Y si he citado ese viaje a Bolivia es porque ese país fue uno de los refugios tradicionales de maleantes de extrema derecha, desde los matones del gobierno, los de Montejurra de 1976, en concreto Stefano delle Chiaie, que formó parte de Los novios de la muerte, el grupo de asesinos que organizó Klaus Barbie durante la narcodictadura de García Meza, 1980-1981; hasta el teniente coronel Masa, relacionado con el GAL y condenado entre otras cosas por narcotráfico, que participó en La Paz en la sangrienta resolución del secuestro de Jorge Lonsdale por el grupo Néstor Paz Zamora, secuestro nunca del todo aclarado, pasando por otros autores o participantes en actividades de grupos parapoliciales de extrema derecha. Novelerías, claro, todo lo que molesta y se cuela por las grietas de la historia oficial lo es. Además de Delle Chiaie, hubo otros, a quienes en distintas fotografías publicadas en Bolivia se les ve luciendo insignias del Ejército español, en concreto las de Grupos Nómadas y GOES, por haber sido legionarios. Alguno de ellos vive en la Costa del Sol, como les consta a Peter MacFarren y Fadrique Iglesias, autores de Klaus Barbie, un Novio de la Muerte (2014).

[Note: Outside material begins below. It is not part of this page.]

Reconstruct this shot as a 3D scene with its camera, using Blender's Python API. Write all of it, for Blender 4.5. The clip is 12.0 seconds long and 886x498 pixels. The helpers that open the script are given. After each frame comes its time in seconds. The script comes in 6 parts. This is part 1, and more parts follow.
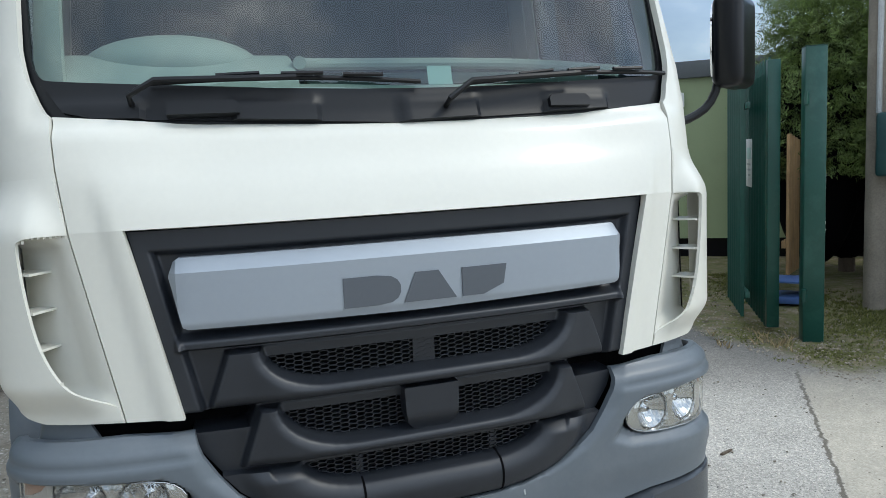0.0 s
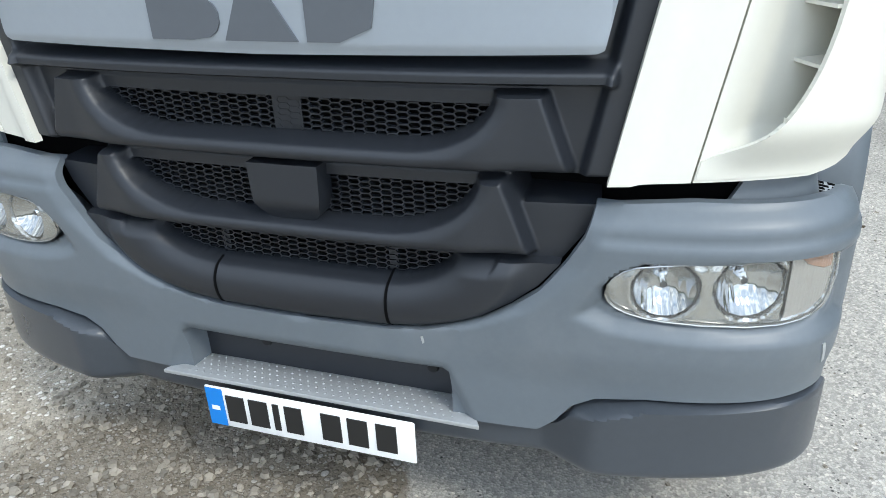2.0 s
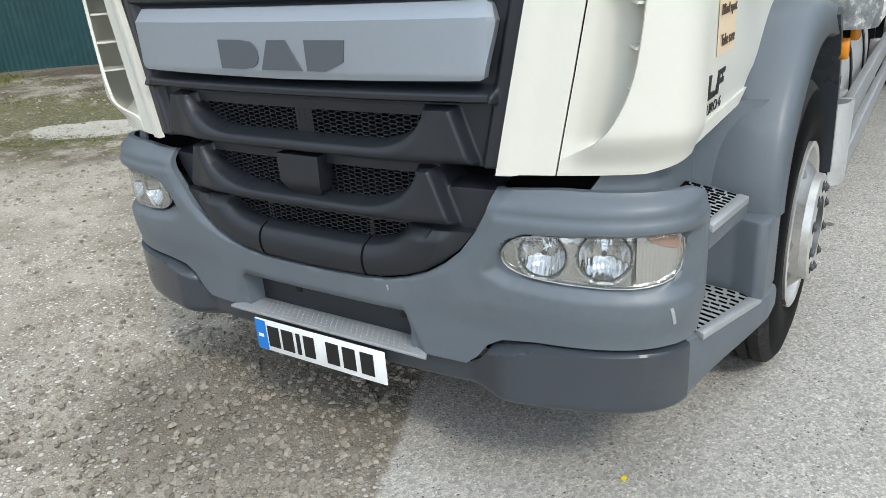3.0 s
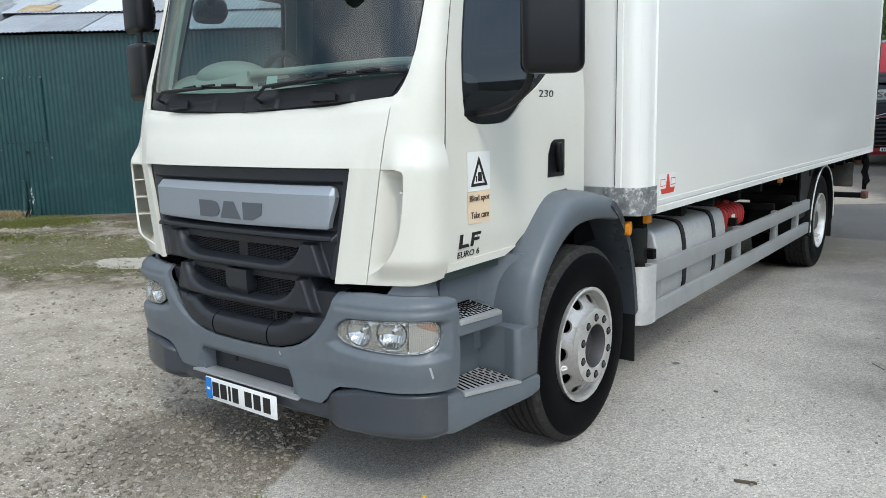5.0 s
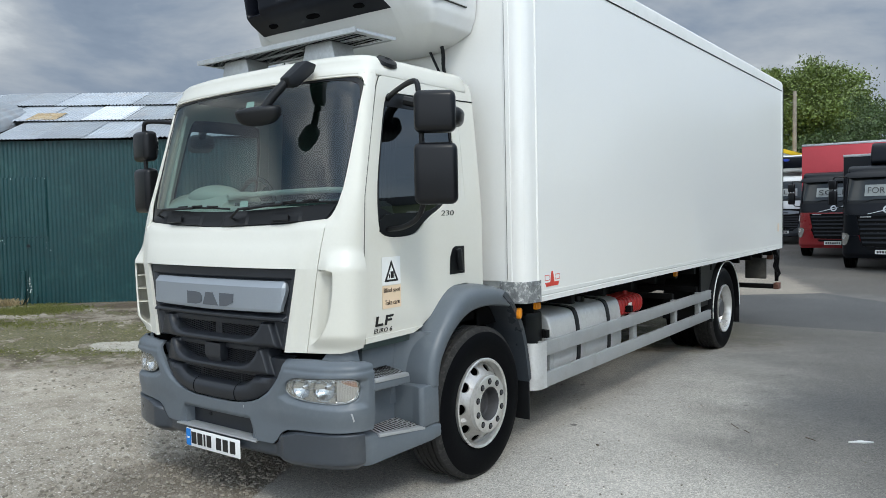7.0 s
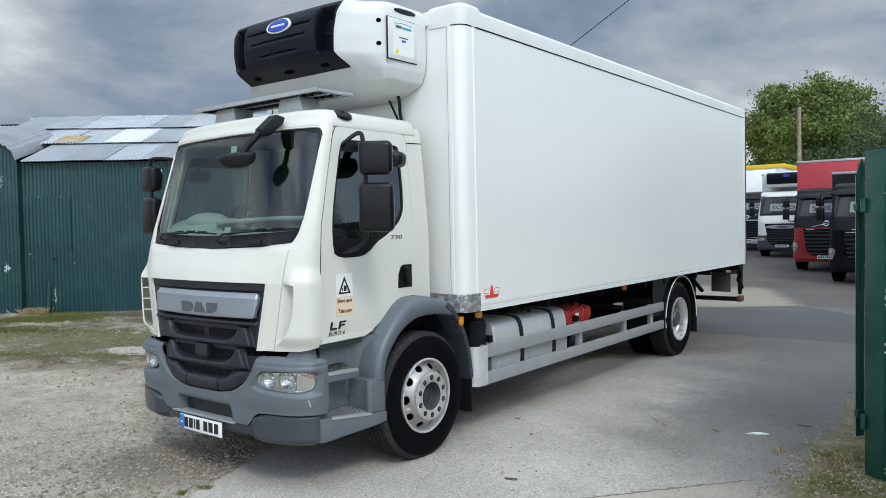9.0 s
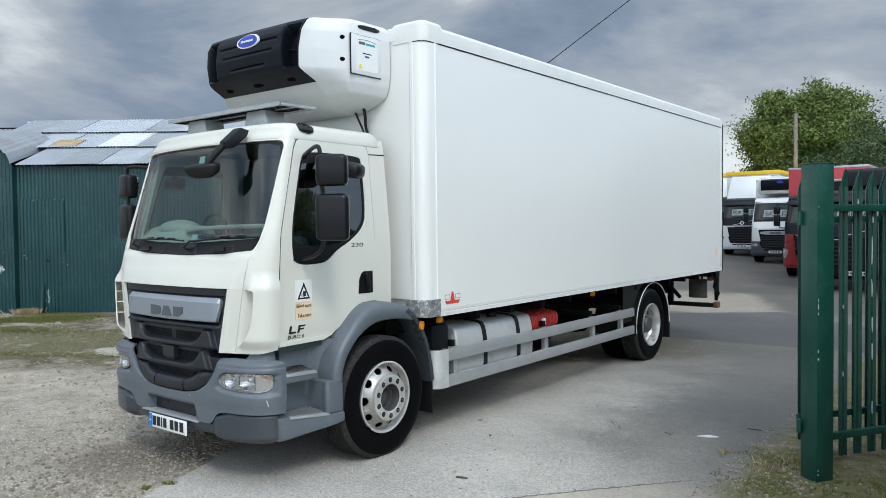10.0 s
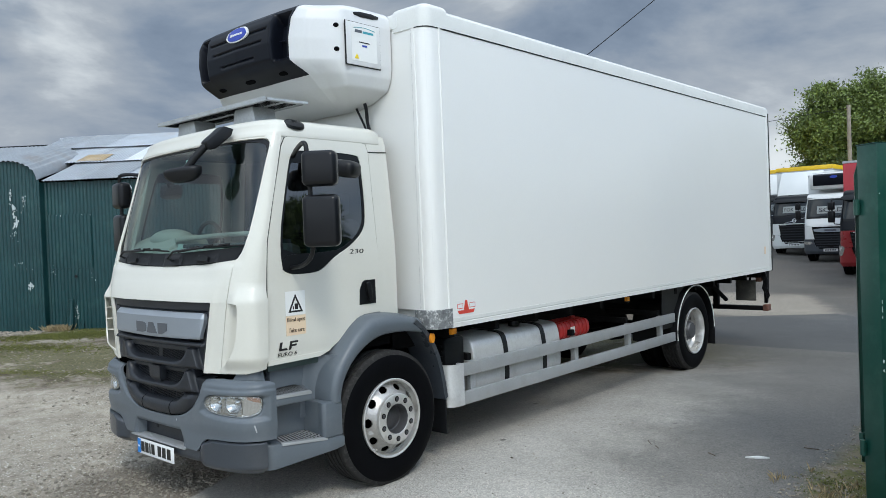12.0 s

Resultan curiosos los periplos de los autores materiales de los asesinatos de los abogados de la calle Atocha. Lerdo se esfumó, ignorándose su paradero, que es mucho ignorar si se ponen los medios necesarios. García Juliá acabó en Bolivia y allí fue juzgado y condenado por narcotráfico hasta que se fugó... Luego... luego, quién sabe, o mejor sería decir, quiénes no han querido saber, desde los propios órganos de gobierno, a dónde han ido a parar unos y otros.
Otro caso: el asesino convicto de Yolanda González se fugó a Paraguay, y después de varios episodios rocambolescos, acabó teniendo una empresa de informática que hacía servicios para los cuerpos policiales, como si nunca hubiese pasado nada. El escandalazo saltó a la luz y luego silencio. Y así con todo lo que tiene que ver con las cloacas del gobierno y la actividades de grupos parapoliciales de extrema derecha que apuntan a instituciones del Estado.

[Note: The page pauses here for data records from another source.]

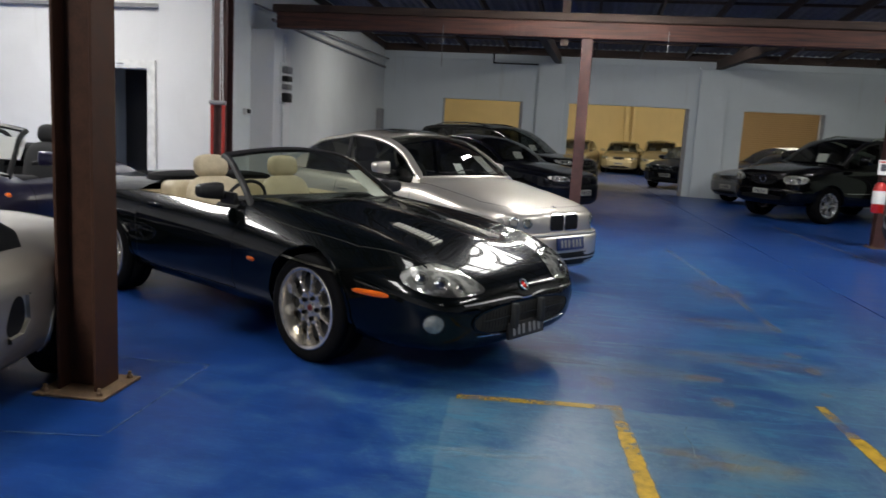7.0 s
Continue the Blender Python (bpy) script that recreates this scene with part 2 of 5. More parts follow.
M_FLOOR = floor_paint("blue_floor_paint")
M_YELLOW = line_paint("worn_yellow_paint", (0.56, 0.35, 0.010), 0.44, 0.92)
M_FAINT = line_paint("faint_yellow_paint", (0.38, 0.28, 0.08), 0.53, 0.32)
M_RUBBED = line_paint("rubbed_yellow_paint", (0.46, 0.30, 0.02), 0.46, 0.75)
M_OCHRE = stain_paint("ochre_stain", (0.40, 0.27, 0.06), 0.40)
M_RUB = stain_paint("faint_ochre_rub", (0.30, 0.20, 0.06), 0.30)
M_SCUFF = stain_paint("pale_scuff", (0.26, 0.38, 0.44), 0.6)
M_DAB = stain_paint("ochre_dab", (0.40, 0.25, 0.06), 0.42)
M_BROKEN = line_paint("broken_yellow_paint", (0.48, 0.31, 0.03), 0.515, 0.75)
M_SCRATCH = line_paint("pale_scratch", (0.17, 0.27, 0.35), 0.48)
M_SEAM = line_paint("floor_seam", (0.075, 0.13, 0.24), 0.46)
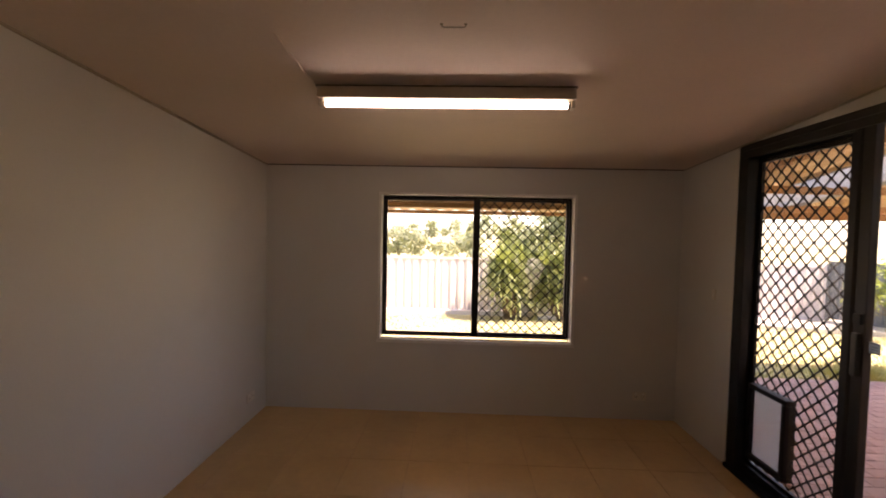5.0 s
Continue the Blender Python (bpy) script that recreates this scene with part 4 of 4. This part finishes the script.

Ahora sabemos que uno de los asesinos de Atocha pedía marisco el día del aniversario del crimen, y que no se sabe nada de las gestiones policiales y judiciales que se hubiesen hecho en firme para encontrar a los fugados, a otro... un baile de fugas, burocracia judicial baldía, países hechos refugios seguros, corrupciones, narcos... ¿Para cuándo la limpieza de las cloacas de este país de «democracia de mínimos», como dice Alejandro Ruiz Huerta? Aquí, «remover» es escribir la historia mugrienta de este país, que no es que no supere nada, sino que oculta con saña y tesón lo que no le conviene, lo que puede estropearle la fiesta, las sucesivas fiestas. La memoria incómoda, qué título tan acertado el del libro de Alejandro Ruiz Huerta.
Es obligado preguntarse por la complicidad judicial y policial ante la relativa impunidad de la que gozaron los autores de los atentados de extrema derecha de aquellos años, porque la historia de la instrucción de los casos, cuando la hubo, es bochornosa. Seguirla paso a paso da náuseas. Pero está claro, que mejor no remover, que todo eso pasó hace mucho, que a qué reavivar odios y heridas... las que impiden que en el pueblo natal de uno de los asesinados de Atocha se pueda poner una placa en su recuerdo. Mejor pensar que todo esto son novelerías, crónica negra, thrillers, y que ya aburren, que ya aburrimos con «nuestras historias», que eso es lo malo, que son «nuestras historias», y es dudoso que formen parte de una historia de verdad común y de su relato.